Wilson cites San Francisco restaurant owners as an example of businesses passing costs related to mandated health care reform on to customers. A line item is included in a diner’s bill detailing the portion of a meal’s cost that goes toward complying with the city’s law that requires employers to provide workers with health insurance or pay a fee.

“What I’m trying to do is reveal to policymakers some of the unintended consequences of health reform,” Wilson said, “so when they vote on this issue they will be fully informed.”

The Congressional Budget Office, which has analyzed the economic impact of the bills, says health care reform legislation in the House will cause 9 million mostly low-wage and part-time workers to lose their employment-based health insurance. Overall, however, the number of workers with employment-based health care will increase by 3 million.

Jon Gabel, a senior fellow at the National Opinion Research Center in Washington, points out that while some may lose their jobs, employment in other industries, such as health care, may increase. He adds the harm to low-wage workers can also be minimized by tax credits or subsidies to help offset the cost to employers of providing health benefits.
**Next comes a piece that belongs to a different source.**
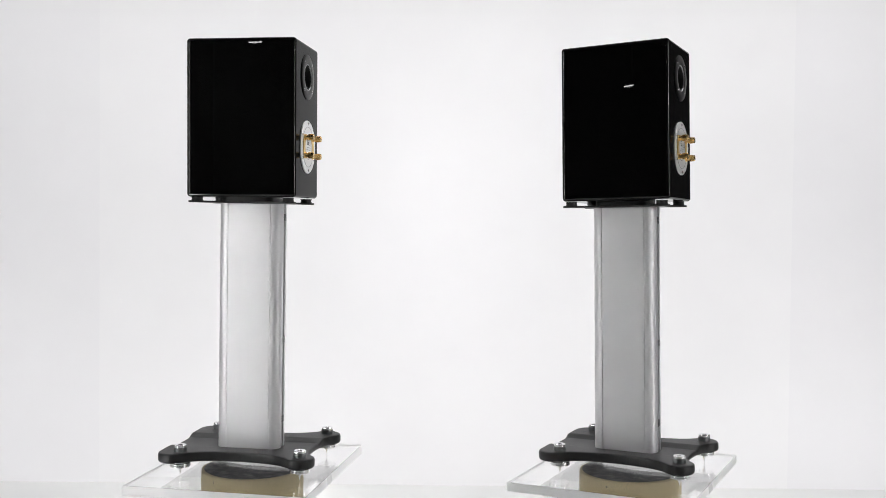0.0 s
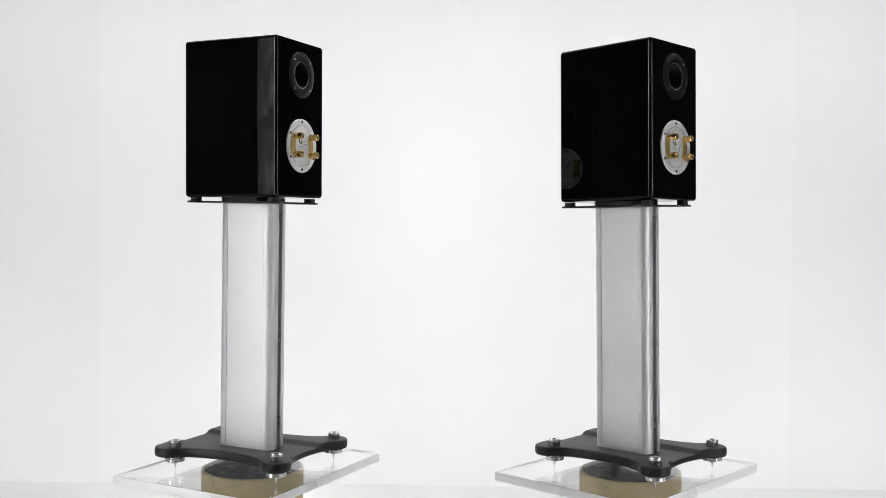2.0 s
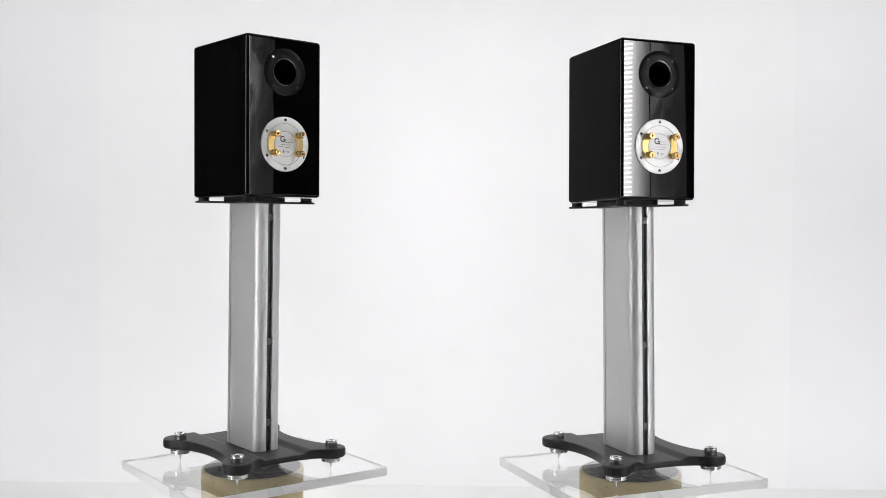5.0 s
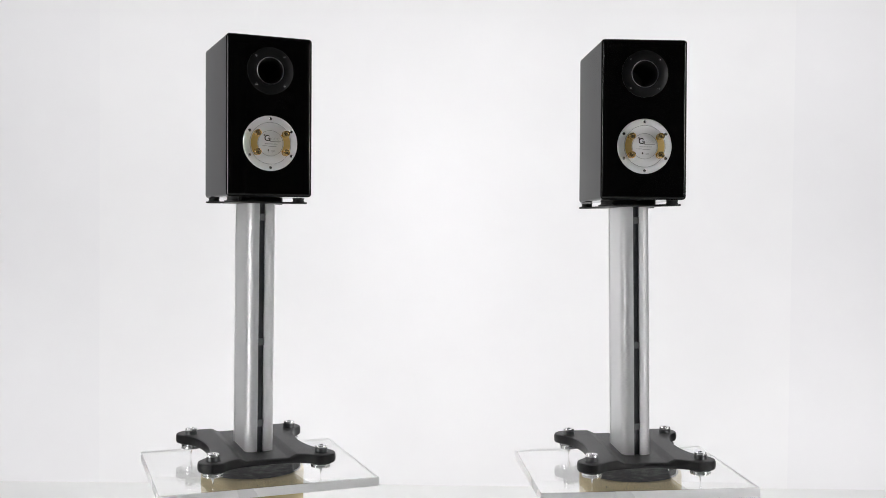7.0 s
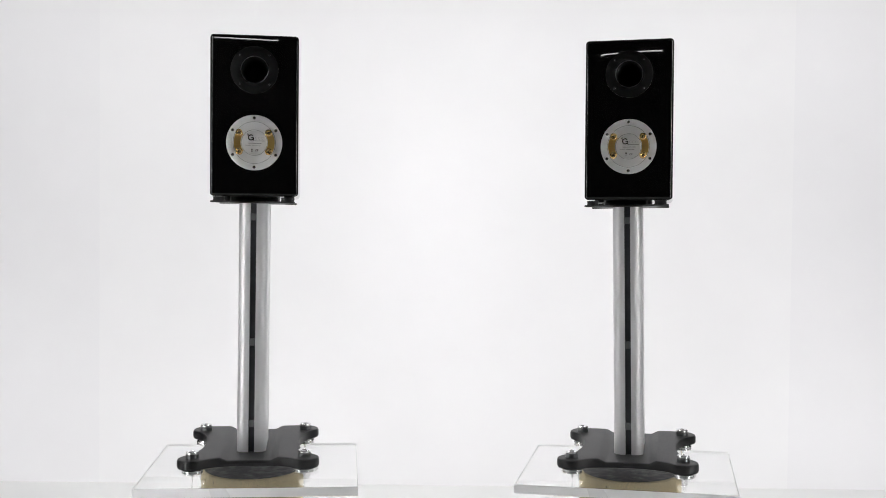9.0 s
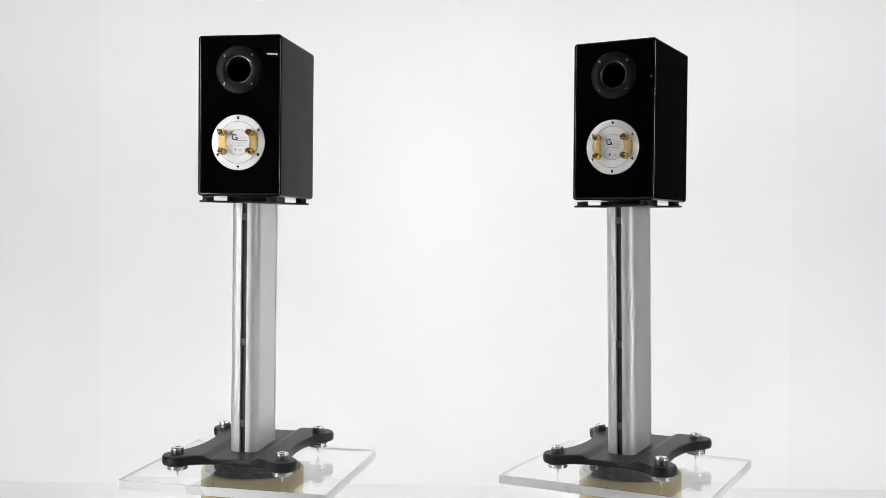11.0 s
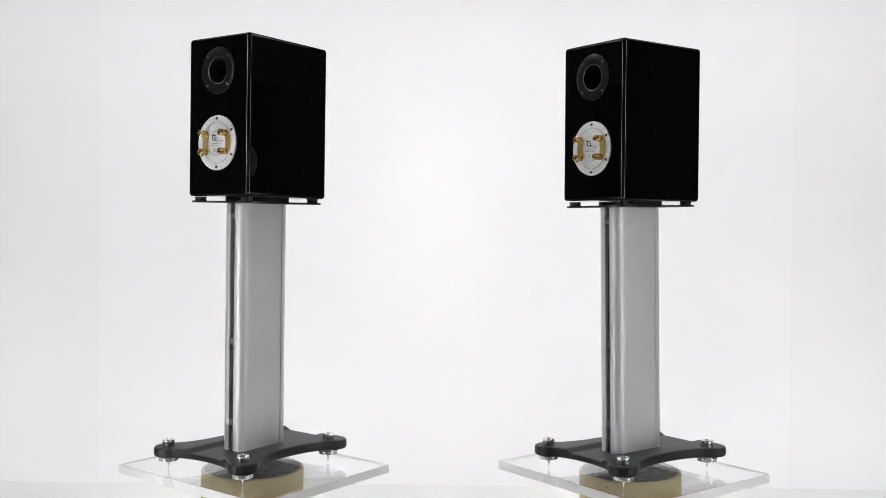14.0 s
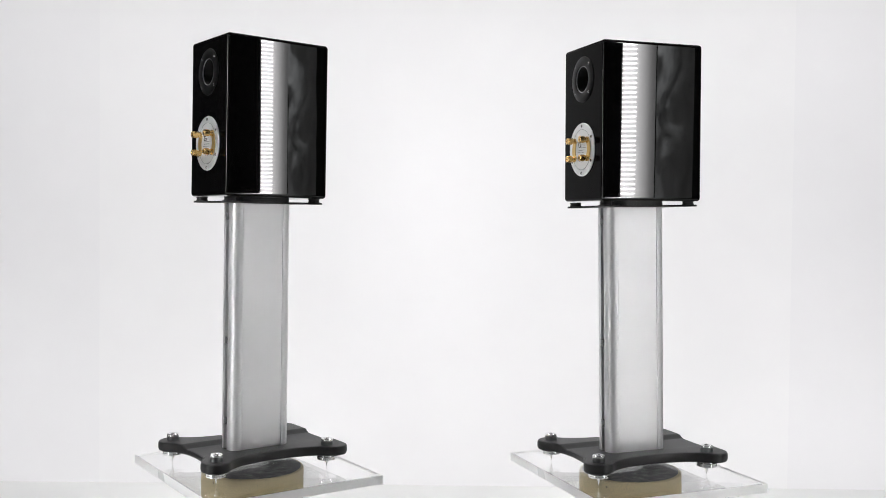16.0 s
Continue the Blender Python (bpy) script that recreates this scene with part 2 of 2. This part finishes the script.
def slanted(x0, z0, x1, z1, thick=0.004):
    """An upright board in a lamp's space, from (x0, z0) to (x1, z1)."""
    d = Vector((x1 - x0, z1 - z0))
    n = Vector((-d.y, d.x)).normalized() * thick
    bm = bmesh.new()
    pts = [(x0, z0), (x1, z1), (x1 + n.x, z1 + n.y), (x0 + n.x, z0 + n.y)]
    lo = [bm.verts.new((x, -LAMP_HALF, z)) for x, z in pts]
    hi = [bm.verts.new((x, LAMP_HALF, z)) for x, z in pts]
    for i in range(4):
        j = (i + 1) % 4
        bm.faces.new((lo[i], lo[j], hi[j], hi[i]))
    bm.faces.new(lo)
    bm.faces.new(hi)
    return bm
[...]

Gabel said the assertion that an employer mandate would cost workers their jobs might not materialize.

“They raised the minimum wage in New Jersey and they thought firms would leave,” he said. “What happened was there was lower turnover. The lower turnover offset the costs of increasing the minimum wage.”

Wilson said his analysis did not look at how providing health care could help employers reduce turnover and how people with health insurance might achieve improved health and productivity.